In the not-so-distant future, large commercial UAVs may perform tasks ranging from package delivery to taxi service – but the other end of the spectrum looks just as promising. In 1959, Richard Feynman gave a lecture at Caltech famously titled: “there’s plenty of room at the bottom” – he was speaking about nanotechnology, but the general sentiment could also ring true in the world of UAVs.
MAVs, or Micro Aerial Vehicles, are exactly what they sound like: they’re tiny flying machines. It’s a bit of a misnomer, because they’re better measured in millimeters than micrometers – but we get the idea.
MAVs are perfectly suited for indoor environments: they’re quiet, lightweight and won’t poke an eye out. Indoor environments also simplify the placement of wireless changing stations, which will likely be needed because of the tiny batteries used by these flying machines. Being localized to indoor environments also makes MAVs well-suited as IoT peripherals.
Micro aerial vehicles have applications in both the consumer and business spaces. They could be part of home security systems, they could monitor air quality, noise pollution and more. MAVs could follow you around and help create a journal of your life. For retailers, they could help track inventory and customer behavior while reducing liability by spotting hazards like spills and puddles.
Aside from the obvious consumer applications, there’s also interest in MAVs from military and law enforcement. The idea of using tiny robots for surveillance isn’t science fiction anymore. Much of the current research is funded by military organizations like DARPA.

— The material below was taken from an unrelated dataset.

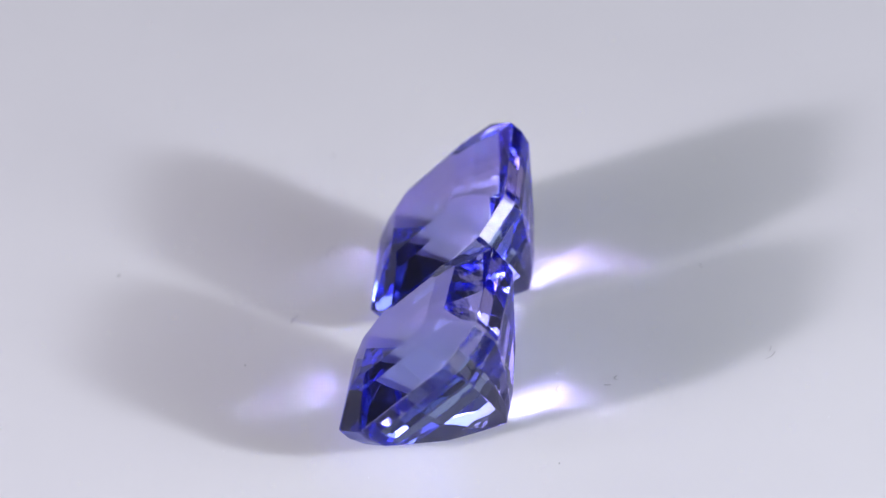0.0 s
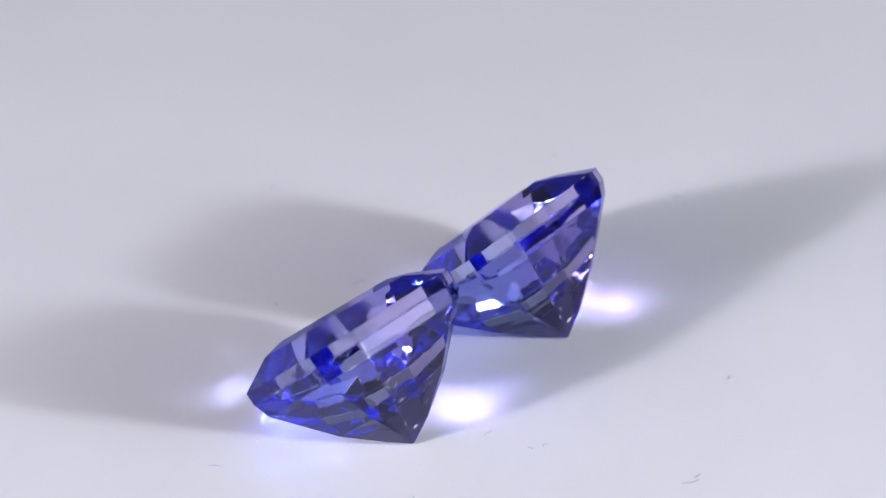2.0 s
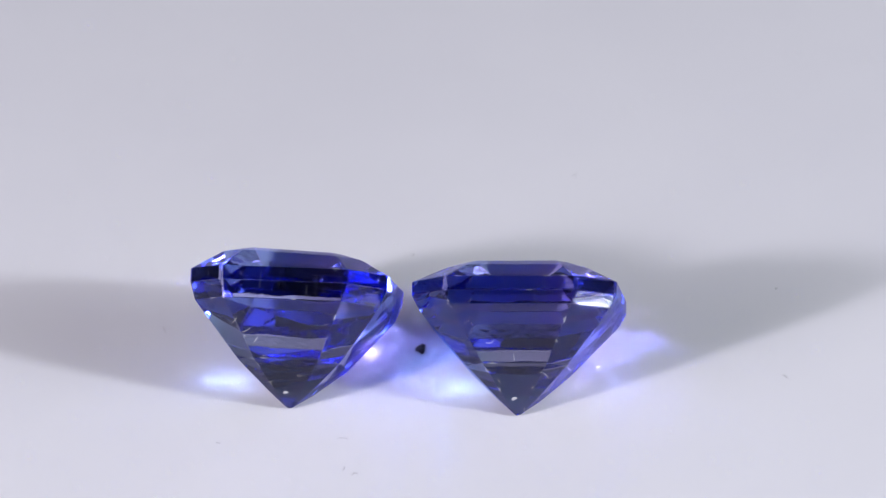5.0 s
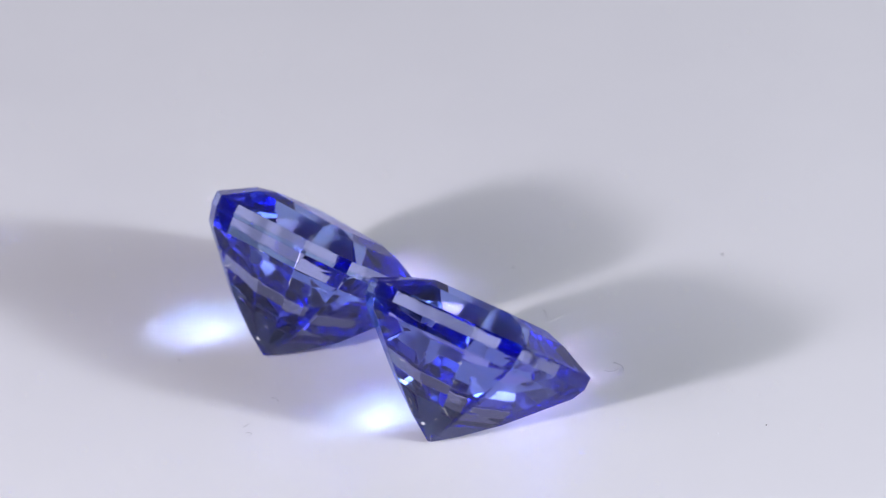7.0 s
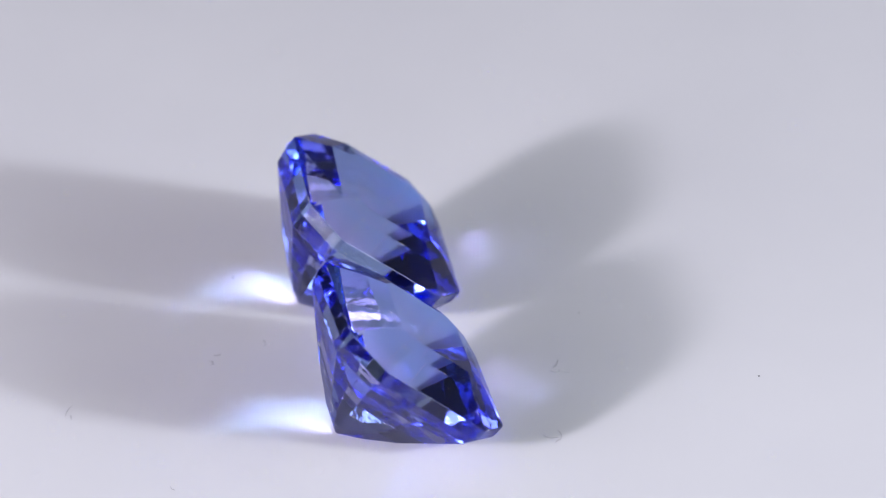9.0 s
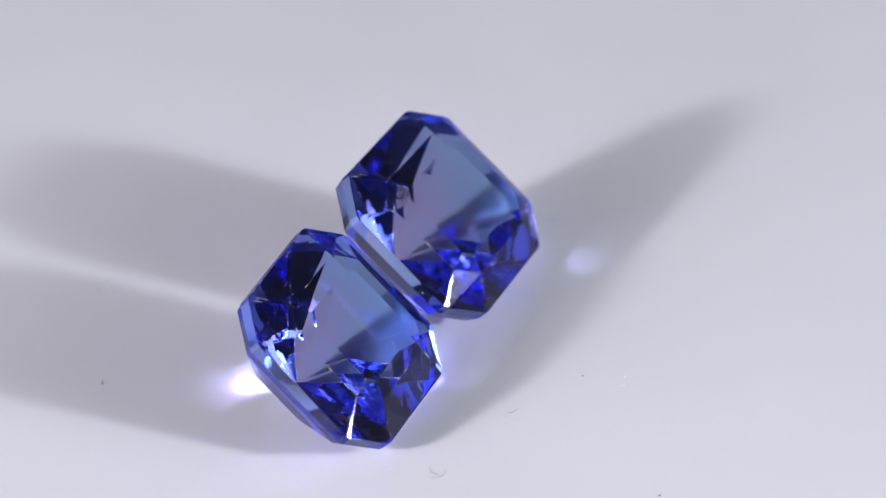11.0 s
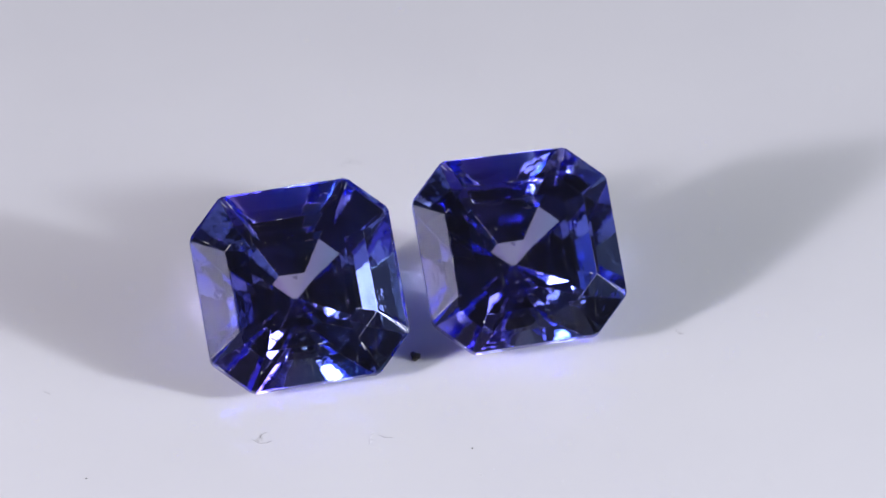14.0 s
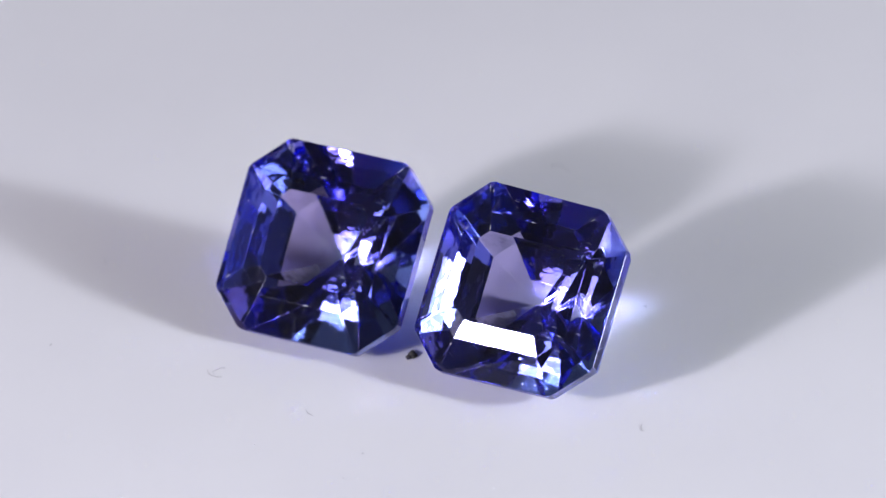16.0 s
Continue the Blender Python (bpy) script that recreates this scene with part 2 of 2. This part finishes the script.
def gemstone(label, hx, hy, cut, depth, tip, upper_tier, low_radius, step_height, crown_lean, skew, slant, violet, middle):
    """A step-cut square stone, its tip just over the origin and its table up; tip: the lowest facets' slope in degrees,
    upper_tier: radius and height of the pavilion's upper break, low_radius: radius of its lower one, crown_lean: rise of the crown
    across the stone, skew: how much steeper two of its lower sides are,
    slant: how far the upper side runs askew, violet: the pavilion's tint on one side, middle: where violet turns to blue."""
    thing = tagged(new("gemstone"), label, "gemstone", "pair of cut gemstones")
    crown_gem, tip_gem, rim_gem = gem_set(violet, middle)

    def at(x, y, c, z):
        return [tuple(q * MM for q in (p[0], p[1] - max(0, p[1]) / hy * slant * p[0], p[2] + depth)) for p in ring(x, y, c, c, z)]

    def inset(r, z):
        return at(r * hx / hy, r, cut * r / hy, z)

    table, step = ([(x, y, z + x * crown_lean) for x, y, z in r] for r in (at(1.75, 1.65, 0.34, 0.854), at(2.50, 2.335, 0.85, step_height)))
    crown_end, rim_top = at(hx - 0.014, hy - 0.014, cut, 0.008), at(hx, hy, cut, -0.008)
    rim_low, pavilion_start = at(hx - 0.008, hy - 0.008, cut, -0.488), at(hx - 0.018, hy - 0.018, cut, -0.506)
    crown_end, rim_top, rim_low, pavilion_start = (blunted(r, 0.10 * MM) for r in (crown_end, rim_top, rim_low, pavilion_start))
    belly = [(x, y * (1.03 if y > 0 else 1), z) for x, y, z in inset(*upper_tier)]
    tier, culet = ([(x * (1 if x < 0 else 1 - skew[0]), y * (1 if y < 0 else 1 - skew[1]), z) for x, y, z in inset(r, -depth + r * math.tan(radians(tip)))]
                   for r in (low_radius, 0.75))
    bm = bmesh.new()
    bm.faces.new([bm.verts.new(p) for p in reversed(table)])
    bmesh.ops.reverse_faces(bm, faces=[f for f in bm.faces if f.normal.z < 0])
    part("table", bm, crown_gem, thing, "large flat polished table facet")
    crown = part("crown", worn(joined(facets(table, step), facets(step, crown_end))), crown_gem, thing)
    band = joined(facets(crown_end, rim_top), facets(rim_top, rim_low), facets(rim_low, pavilion_start))
    for k, f in enumerate(band.faces):
        f.material_index = 0 if 16 <= k < 32 else 1
    girdle = part("girdle", band, rim_gem, thing, "polished rim with frosted worn edges")
    ridge = keel(culet, (-0.07 * MM, -0.07 * MM, 0.18 * MM), (0.08 * MM, -0.07 * MM, 0.14 * MM))
    pavilion = part("pavilion", worn(joined(facets(pavilion_start, belly), facets(belly, tier), facets(tier, culet), ridge)), tip_gem, thing)
    for ob in (crown, girdle, pavilion):
        ob.data.materials.append(FROST)
    return thing


stone_a = gemstone("blue-violet square step-cut gemstone tipped on its pavilion on the white plate",
                   3.535, 3.515, 1.290, 4.755, 42.79, (3.293, -1.119), 1.85, 0.668, 0.030, (0.03, 0.05), 0.035, (0.745, 0.705, 0.972), 0.9)
stone_b = gemstone("blue-violet square step-cut gemstone with a bluer cast, tipped on its pavilion",
                   3.618, 3.594, 1.308, 4.569, 44.472, (3.338, -0.960), 1.78, 0.620, 0.0, (0.02, 0.0), 0.0, (0.775, 0.69, 0.972), 0.5)


# ---- lint and grit on the plate ----
def tube(points, radius, sides=5):
    bm = bmesh.new()
    rings = []
    for k, p in enumerate(points):
        p = Vector(p)
        ahead = (Vector(points[min(k + 1, len(points) - 1)]) - Vector(points[max(k - 1, 0)])).normalized()
        side = ahead.cross(Vector((0, 0, 1)))
        side = side.normalized() if side.length > 1e-6 else Vector((1, 0, 0))
        up = side.cross(ahead)
        taper = radius * (0.55 if k in (0, len(points) - 1) else 1.0)
        rings.append([bm.verts.new(p + side * math.cos(2 * math.pi * i / sides) * taper + up * math.sin(2 * math.pi * i / sides) * taper) for i in range(sides)])
    for a, b in zip(rings, rings[1:]):
        for i in range(sides):
            bm.faces.new((a[i], a[(i + 1) % sides], b[(i + 1) % sides], b[i]))
    bm.faces.new(rings[0])
    bm.faces.new(list(reversed(rings[-1])))
    bmesh.ops.recalc_face_normals(bm, faces=bm.faces)
    return bm


def fibre(length, curl, radius, mat, rng):
    pts, heading, x, y = [], 0.0, 0.0, 0.0
    n = 9
    for k in range(n):
        pts.append((x * MM, y * MM, (radius + 0.02 * (1 + math.sin(k * 1.3)) * (k % 3 > 0)) * MM))
        heading += curl / n * (1 + rng.uniform(-0.7, 0.7))
        x, y = x + math.cos(heading) * length / n, y + math.sin(heading) * length / n
    return part("lint_fibre", tube(pts, radius * MM), mat, None)


def speck(size, mat, rng):
    bm = bmesh.new()
    bmesh.ops.create_icosphere(bm, subdivisions=2, radius=size * MM)
    for v in bm.verts:
        v.co *= 1 + rng.uniform(-0.3, 0.3)
    low = min(v.co.z for v in bm.verts)
    for v in bm.verts:
        v.co.z = (v.co.z - low) * 0.7
    return part("dust_speck", bm, mat, None)


rng = random.Random(4)
on_plate = []
# x, y on the plate in mm at the start, length, curl, heading in degrees
for x, y, length, curl, turn, pale in (
        (-2.2, -9.1, 0.55, 2.2, 160, 0), (4.67, -7.25, 0.16, 0.8, 60, 0), (12.4, -1.9, 0.75, 0.7, 30, 0), (4.97, -2.59, 0.50, 1.9, 205, 0),
        (7.1, -2.3, 0.45, 3.8, 120, 0), (12.68, -1.1, 0.35, 0.3, 250, 0), (-2.7, 7.05, 0.95, 2.6, 170, 0), (-2.9, 6.8, 0.7, -2.4, 20, 0),
        (-4.35, 3.0, 0.8, 2.5, 100, 1), (-4.5, 3.1, 0.7, -1.8, 40, 1), (-4.2, 2.8, 0.6, 1.4, 200, 0), (10.57, 4.12, 0.30, 1.1, 80, 0),
        (2.7, 13.0, 0.35, 0.9, 10, 0), (6.8, -2.8, 0.30, 1.0, 140, 0), (14.6, 1.45, 0.35, 0.6, 20, 1), (-7.84, 0.17, 0.25, 0.6, 20, 1)):
    ob = fibre(length, curl, 0.007, PALE_LINT if pale else DARK_LINT, rng)
    tagged(ob, "short pale curled lint fibre lying on the white plate" if pale else "short grey curled lint fibre lying on the white plate", "lint", "lint on the plate")
    on_plate.append((ob, pose(x * MM, y * MM, 0, 0, 0, turn)))
for x, y, size, pale in (
        (-1.38, 11.92, 0.05, 1), (-6.58, -9.37, 0.045, 1), (-7.05, -5.1, 0.055, 1), (-7.65, -0.3, 0.05, 1), (-9.2, -2.32, 0.055, 1),
        (14.31, -5.59, 0.06, 1), (2.46, -8.51, 0.05, 1), (-5.42, -9.3, 0.06, 1), (8.86, -13.1, 0.06, 1), (-4.04, -10.16, 0.04, 1),
        (3.85, -5.46, 0.05, 1), (8.32, -0.5, 0.05, 1), (4.08, -3.4, 0.045, 1), (-6.6, 3.9, 0.07, 1), (4.81, -1.59, 0.03, 1),
        (-10.75, 6.2, 0.06, 0), (-6.2, 0.0, 0.045, 0), (-2.64, 13.14, 0.05, 0), (8.65, 0.28, 0.04, 1), (3.11, 0.48, 0.04, 1),
        (-7.15, -5.6, 0.035, 1), (-2.0, -7.25, 0.05, 1)):
    ob = speck(size * 0.5, PALE_LINT if pale else GRIT, rng)
    tagged(ob, "tiny pale dust speck on the white plate" if pale else "tiny dark dust speck on the white plate", "dust speck", "dust on the plate")
    on_plate.append((ob, pose(x * MM, y * MM, 0)))
lumps = bmesh.new()
for dx, dy, size in ((0, 0, 0.15), (0.17, 0.03, 0.10), (-0.16, 0.06, 0.11), (0.04, -0.12, 0.09), (-0.08, -0.10, 0.08)):
    ball = bmesh.ops.create_icosphere(lumps, subdivisions=2, radius=size * MM, matrix=pose(dx * MM, dy * MM, size * 0.55 * MM))
    for v in ball["verts"]:
        v.co = Vector((v.co.x + rng.uniform(-0.02, 0.02) * MM, v.co.y + rng.uniform(-0.02, 0.02) * MM, max(v.co.z * 0.8, 0)))
grit = part("grit", lumps, GRIT, None)
tagged(grit, "dark rough grain of grit between the two stones", "grit")
on_plate.append((grit, pose(-0.20 * MM, 0.14 * MM, 0)))


# lint on the stones' backs: across, up the facet from the tip, length, curl, heading
def stone_lint(stone, profile, marks):
    for x, y, length, curl, turn in marks:
        for (y0, z0), (y1, z1) in zip(profile, profile[1:]):
            if y0 <= y < y1:
                rise = (z1 - z0) / (y1 - y0)
                ob = fibre(length, curl, 0.007, PALE_LINT, rng)
                ob.name, ob.parent = "lint", stone
                ob.matrix_basis = pose(x * MM, y * MM, (z0 + (y - y0) * rise) * MM, math.degrees(math.atan(rise)) - 180) @ pose(0, 0, 0, 0, 0, turn)


stone_lint(stone_b, ((0, 0), (2.268, 2.261), (3.338, 3.609)), (
    (1.46, 2.95, 0.35, 0.5, 20), (1.40, 2.90, 0.22, 1.5, 60), (0.94, 2.40, 0.40, 3.2, 100), (-0.01, 2.04, 0.30, 0.4, 80),
    (-0.87, 1.50, 0.50, -1.2, 170), (-0.25, 0.40, 0.40, 0.5, 75), (-0.62, 1.04, 0.14, 1.0, 30), (0.62, 1.28, 0.25, 0.6, 100)))
stone_lint(stone_a, ((0, 0), (1.914, 1.905), (3.293, 3.636)), (
    (1.85, 2.65, 0.34, 1.4, 190), (1.50, 2.42, 0.42, 0.9, 185), (-0.41, 1.26, 0.36, 5.0, 30), (1.09, 2.18, 0.26, 0.5, 220),
    (-0.96, 2.29, 0.18, 0.6, 50), (1.40, 2.27, 0.16, 1.8, 240), (-1.60, 2.71, 0.20, 0.3, 0), (0.37, 3.10, 0.15, 1.0, 10)))


# ---- what moves: the plate turns clockwise and carries all that lies on it ----
RATE = 18.148


def motions():
    times = [k * 0.25 for k in range(65)]
    placed = [(turntable, pose(0, 0, 0), 0.0),
              (stone_a, pose(4.220 * MM, 3.676 * MM, 0.026 * MM, 0, 0, -2.235) @ pose(0, 0, 0, 0, -0.882) @ pose(0, 0, 0, 42.79), 14.5),
              (stone_b, pose(-3.964 * MM, 3.966 * MM, 0.020 * MM, 0, 0, 0.108) @ pose(0, 0, 0, 0, 0.525) @ pose(0, 0, 0, 44.472), 14.5)]
    placed += [(ob, m, 0.0) for ob, m in on_plate]
    for ob, m, when in placed:
        walk(ob, [(t, pose(0, 0, 0, 0, 0, -RATE * (t - when)) @ m) for t in times])


motions()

MAVs are significantly cheaper to manufacture than standard UAVs, they’re safer, and there’s already some impressively small examples in development today. The tiny machines can be separated into two broad categories: the ornithopters and the multicopters. Micro quadcopters can be purchased for under $50 (they’re essentially just toys), but with a footprint of less than a square inch, it’s hard not to marvel at them (it’s almost reminiscent of how some early cultures used wheels in toys before using them in wagons). Micro ornithopters are less well known, but they mimic the mechanics of bird and insect flight (this subsclass of ornithopters is called entomopters). The tiny form factor allows these machines to make use of tech such as electrostatic adhesion for perching and takeoff (think of a fly-on-the wall scenario). While less well-known, the bulk of advanced research seems to be in the area of micro ornithopters.
There’s another interesting avenue of research: creating cyborg insects. Insects have been masters of flight for hundreds of millions of years. There are already DIY kits available that allow you to turn a cockroach into an RC cyborg – and scientists are already able to control the flight of a moth via implants . The smallest flying insects are orders of magnitude smaller than any practical MAV, so engineers can keep looking to them for design inspiration.
It’s easy to imagine a future where the sky is filled with UAVs, but it’s a bit harder to predict exactly how MAVs might change the landscape. MAVs have often been relegated to research projects, but the time for commercialization may be near.